>>
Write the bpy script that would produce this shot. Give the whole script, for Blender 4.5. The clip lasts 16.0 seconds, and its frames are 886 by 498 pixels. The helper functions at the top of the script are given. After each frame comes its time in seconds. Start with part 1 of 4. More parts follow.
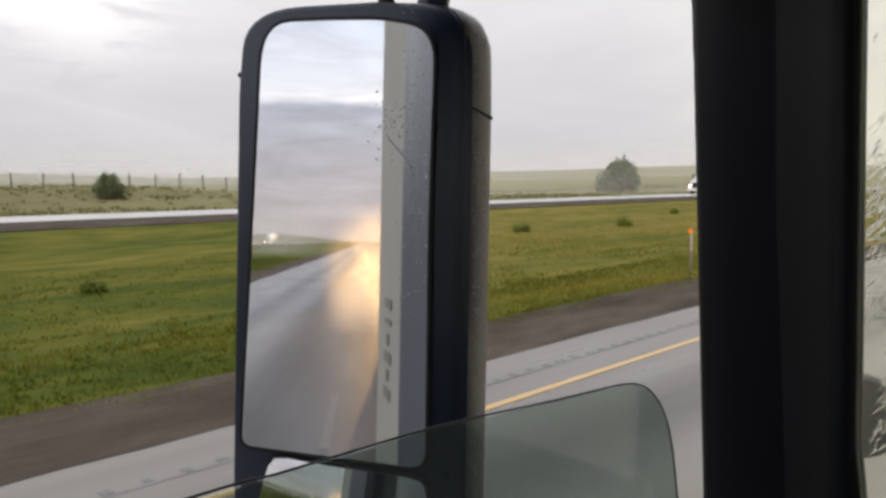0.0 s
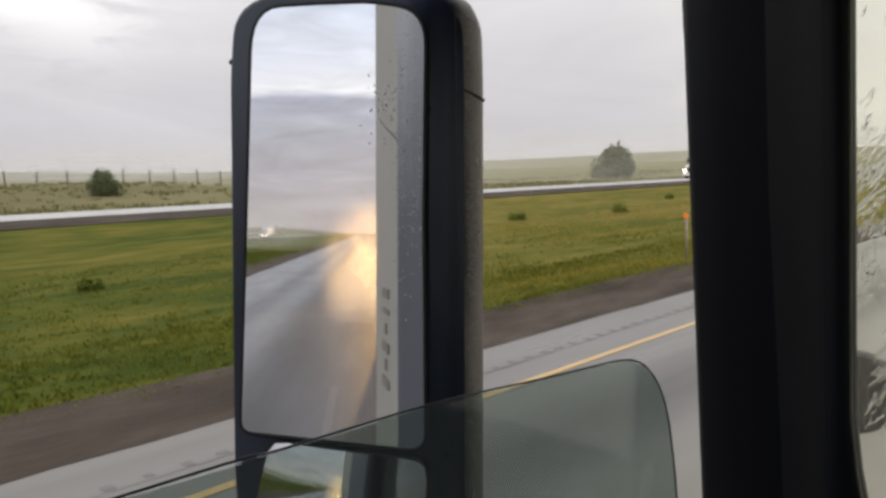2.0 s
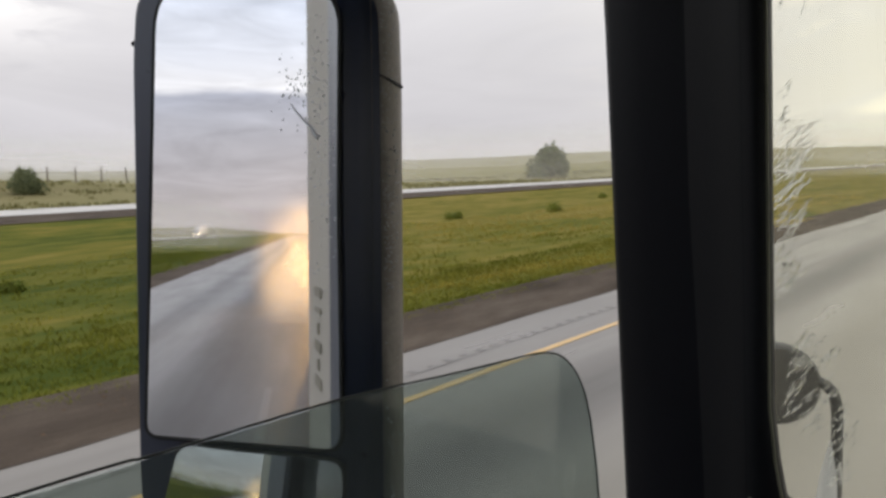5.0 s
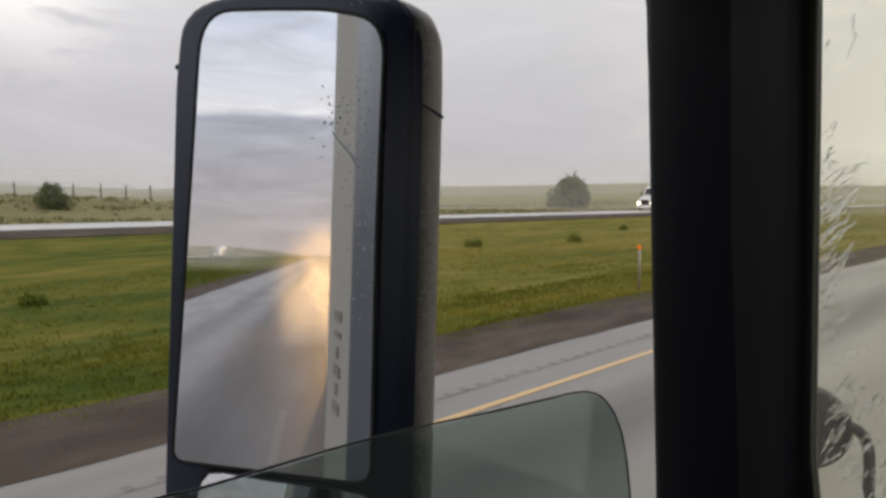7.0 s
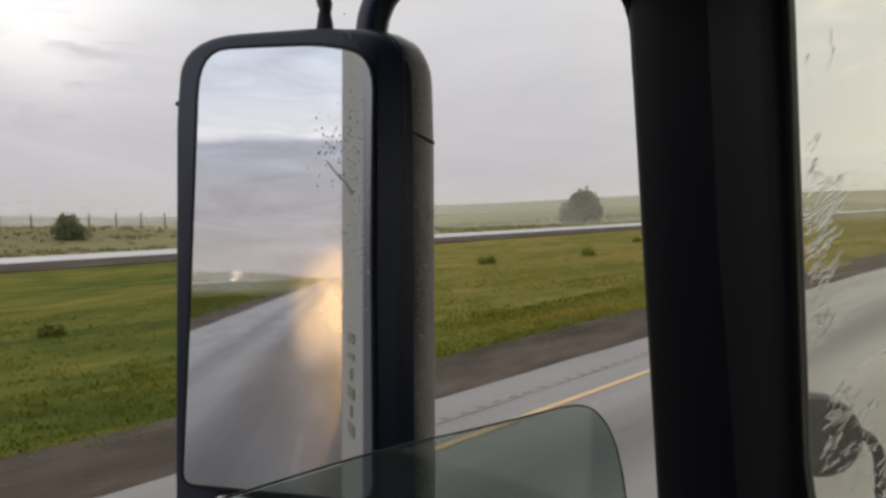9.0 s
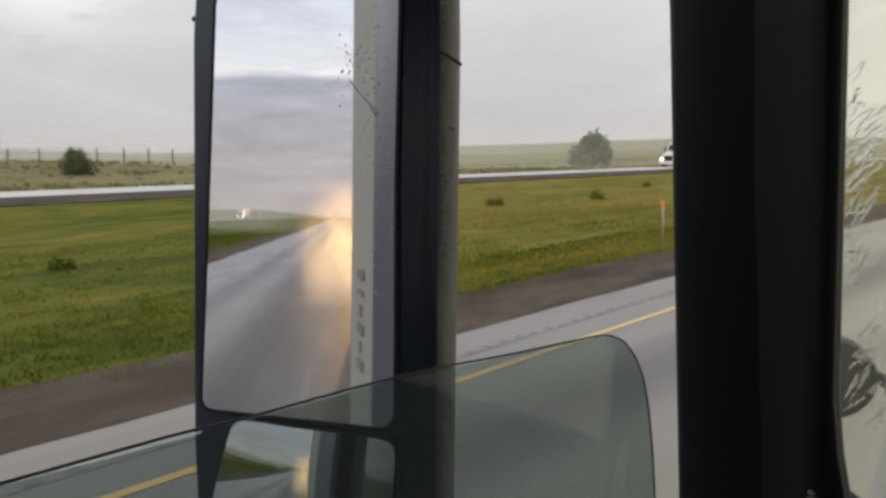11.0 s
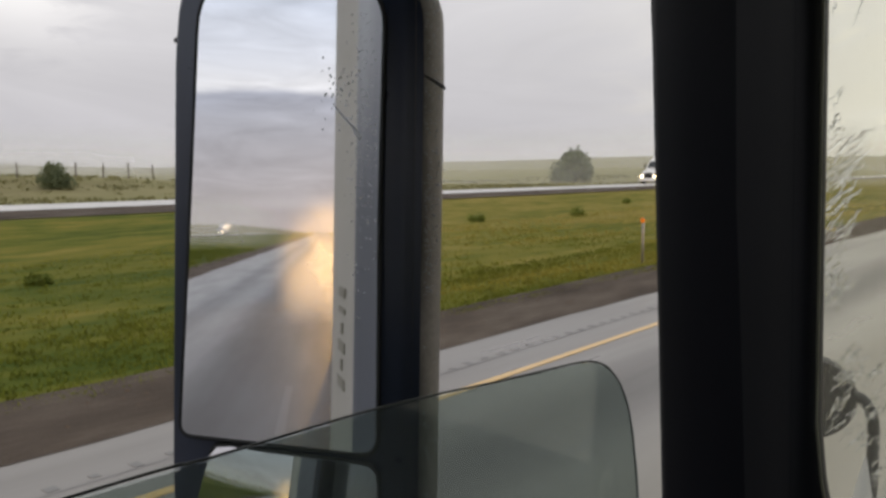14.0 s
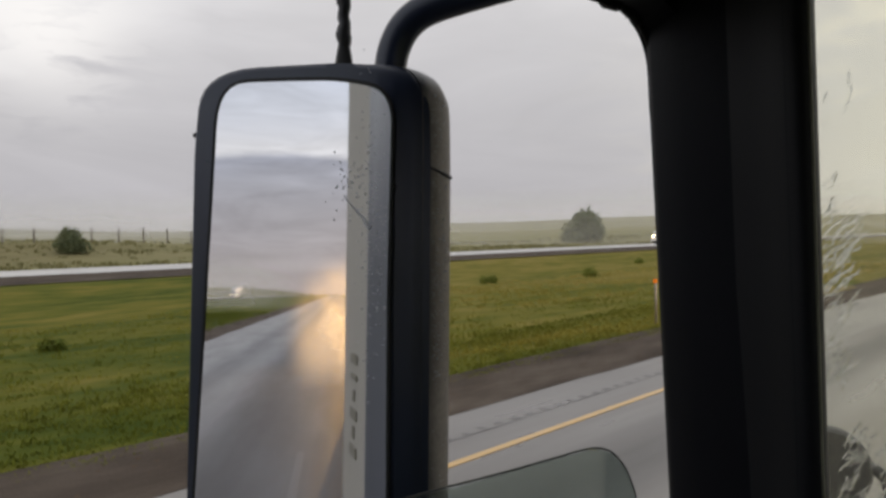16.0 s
<<
• [Task to carry out]:
Omit the pictures and reproduce the listing exactly.

• [Task answer]:
Write the bpy script that would produce this shot. Give the whole script, for Blender 4.5. The clip lasts 16.0 seconds, and its frames are 886 by 498 pixels. The helper functions at the top of the script are given. After each frame comes its time in seconds. Start with part 1 of 4. More parts follow.
0.0 s
2.0 s
5.0 s
7.0 s
9.0 s
11.0 s
14.0 s
16.0 s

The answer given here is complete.